What to work on:
The listing below is the input. Say how many of its lines contain "location", giving the number alone.

Available data:
···
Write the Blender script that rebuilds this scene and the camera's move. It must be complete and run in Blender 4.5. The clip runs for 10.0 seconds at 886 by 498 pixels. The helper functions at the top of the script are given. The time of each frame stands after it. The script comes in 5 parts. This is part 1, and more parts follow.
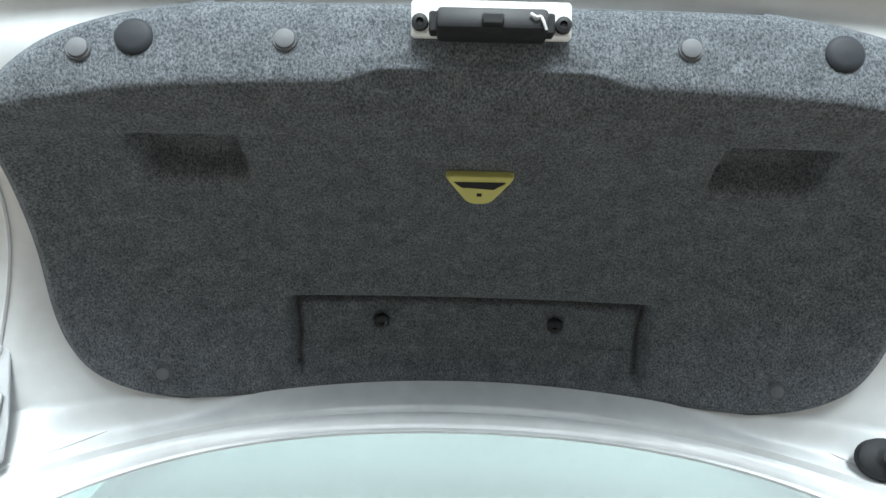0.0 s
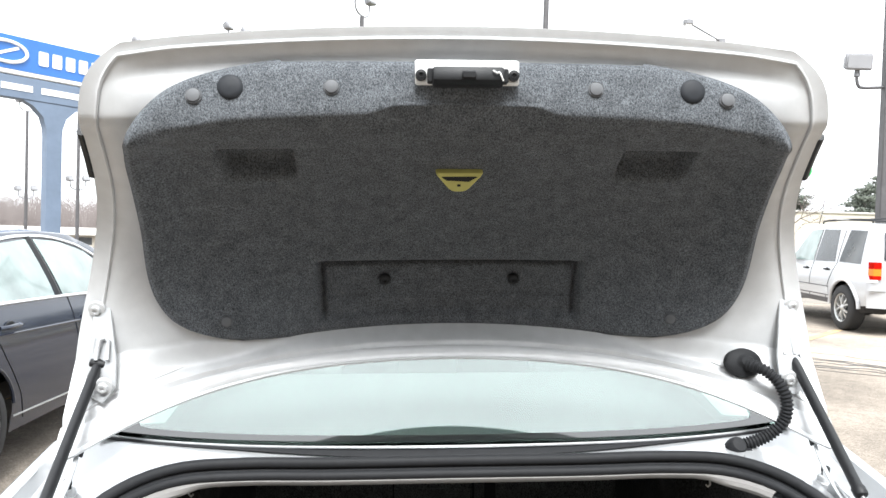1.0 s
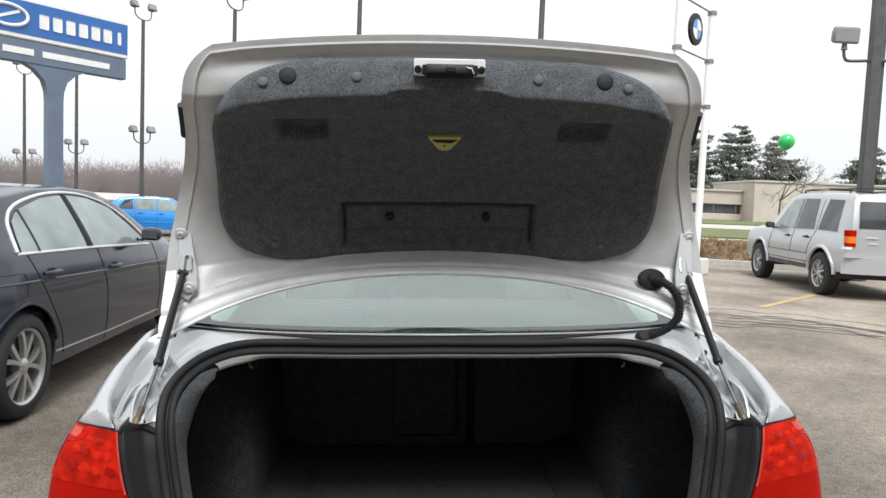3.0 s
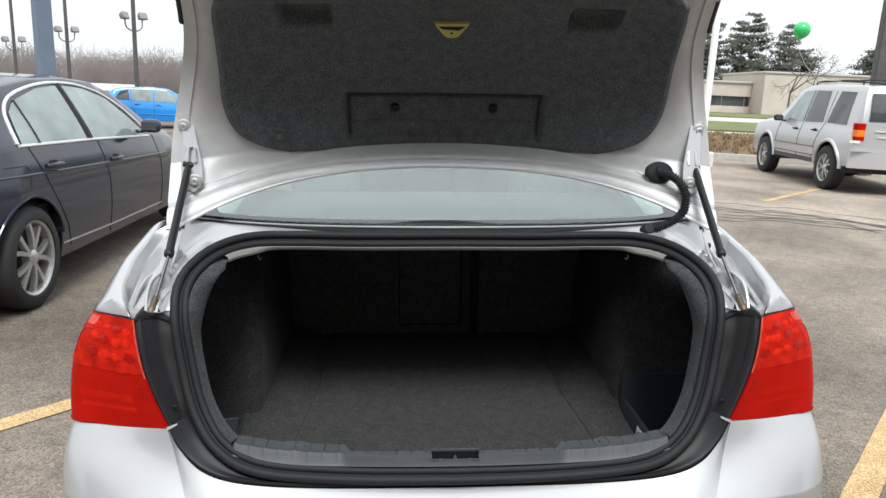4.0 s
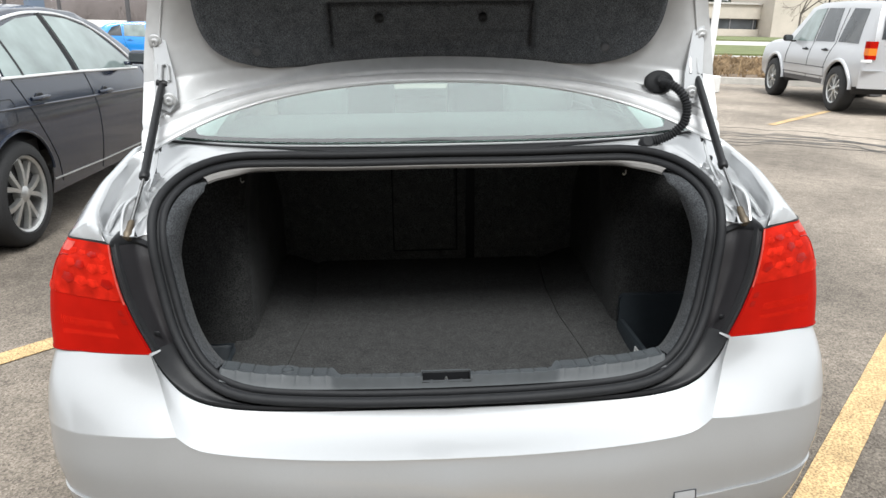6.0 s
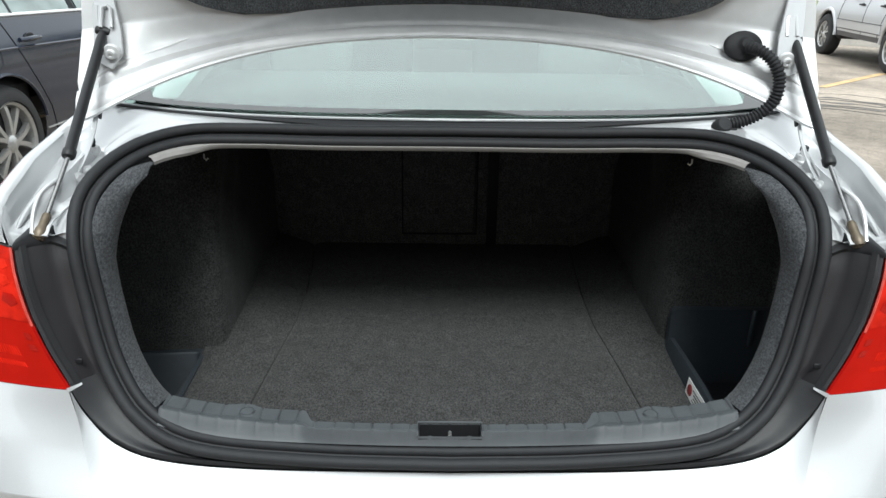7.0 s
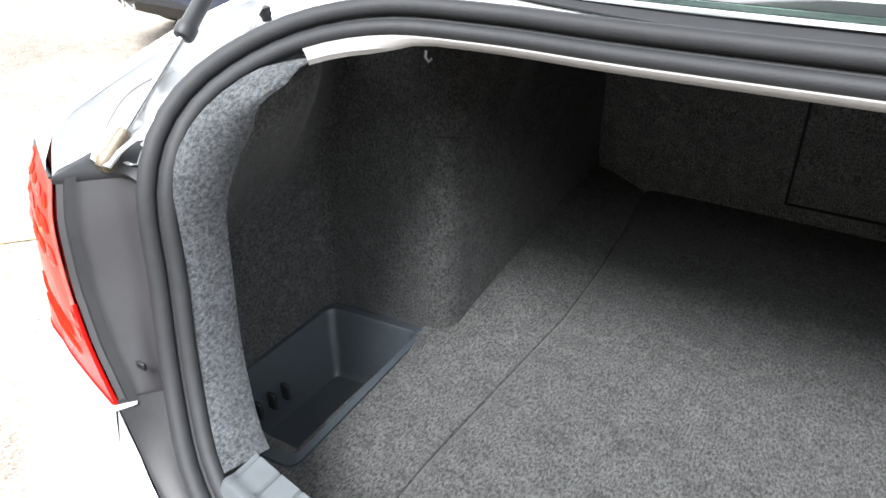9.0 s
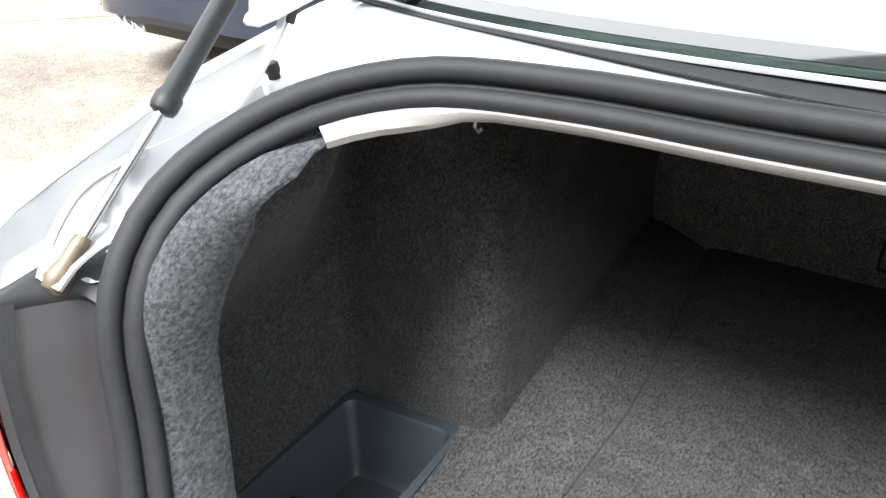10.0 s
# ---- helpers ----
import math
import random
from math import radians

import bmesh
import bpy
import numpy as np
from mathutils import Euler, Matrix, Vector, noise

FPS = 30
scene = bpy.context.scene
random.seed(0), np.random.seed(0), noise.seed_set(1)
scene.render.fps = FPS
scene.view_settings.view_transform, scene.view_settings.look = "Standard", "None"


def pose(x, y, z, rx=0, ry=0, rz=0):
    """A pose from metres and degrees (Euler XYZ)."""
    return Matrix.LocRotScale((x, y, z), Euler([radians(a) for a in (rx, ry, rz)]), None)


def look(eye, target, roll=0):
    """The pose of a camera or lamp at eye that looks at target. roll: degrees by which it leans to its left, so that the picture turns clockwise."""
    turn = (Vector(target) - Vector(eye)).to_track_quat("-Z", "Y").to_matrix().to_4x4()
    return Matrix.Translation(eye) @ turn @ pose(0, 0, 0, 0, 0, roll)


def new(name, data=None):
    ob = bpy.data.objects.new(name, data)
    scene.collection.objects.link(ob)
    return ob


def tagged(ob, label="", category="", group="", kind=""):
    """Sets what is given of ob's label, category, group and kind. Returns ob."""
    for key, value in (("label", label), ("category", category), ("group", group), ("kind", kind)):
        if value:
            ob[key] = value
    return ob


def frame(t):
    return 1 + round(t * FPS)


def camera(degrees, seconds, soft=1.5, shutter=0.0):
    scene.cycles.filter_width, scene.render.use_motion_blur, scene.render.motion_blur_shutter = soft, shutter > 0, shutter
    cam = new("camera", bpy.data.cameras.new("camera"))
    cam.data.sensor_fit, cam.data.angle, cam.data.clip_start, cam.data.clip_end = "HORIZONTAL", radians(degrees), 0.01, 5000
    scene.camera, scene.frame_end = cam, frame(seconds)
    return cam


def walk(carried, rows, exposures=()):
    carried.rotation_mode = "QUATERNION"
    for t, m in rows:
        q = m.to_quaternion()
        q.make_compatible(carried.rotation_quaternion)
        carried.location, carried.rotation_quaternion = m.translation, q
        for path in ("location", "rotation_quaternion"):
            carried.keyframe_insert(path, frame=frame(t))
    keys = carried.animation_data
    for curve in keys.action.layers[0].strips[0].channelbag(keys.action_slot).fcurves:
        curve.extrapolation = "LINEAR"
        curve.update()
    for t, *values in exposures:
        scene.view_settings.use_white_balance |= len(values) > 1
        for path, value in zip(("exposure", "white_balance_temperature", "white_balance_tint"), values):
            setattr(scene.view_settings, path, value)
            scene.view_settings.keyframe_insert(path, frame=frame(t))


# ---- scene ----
···
Finished task:
2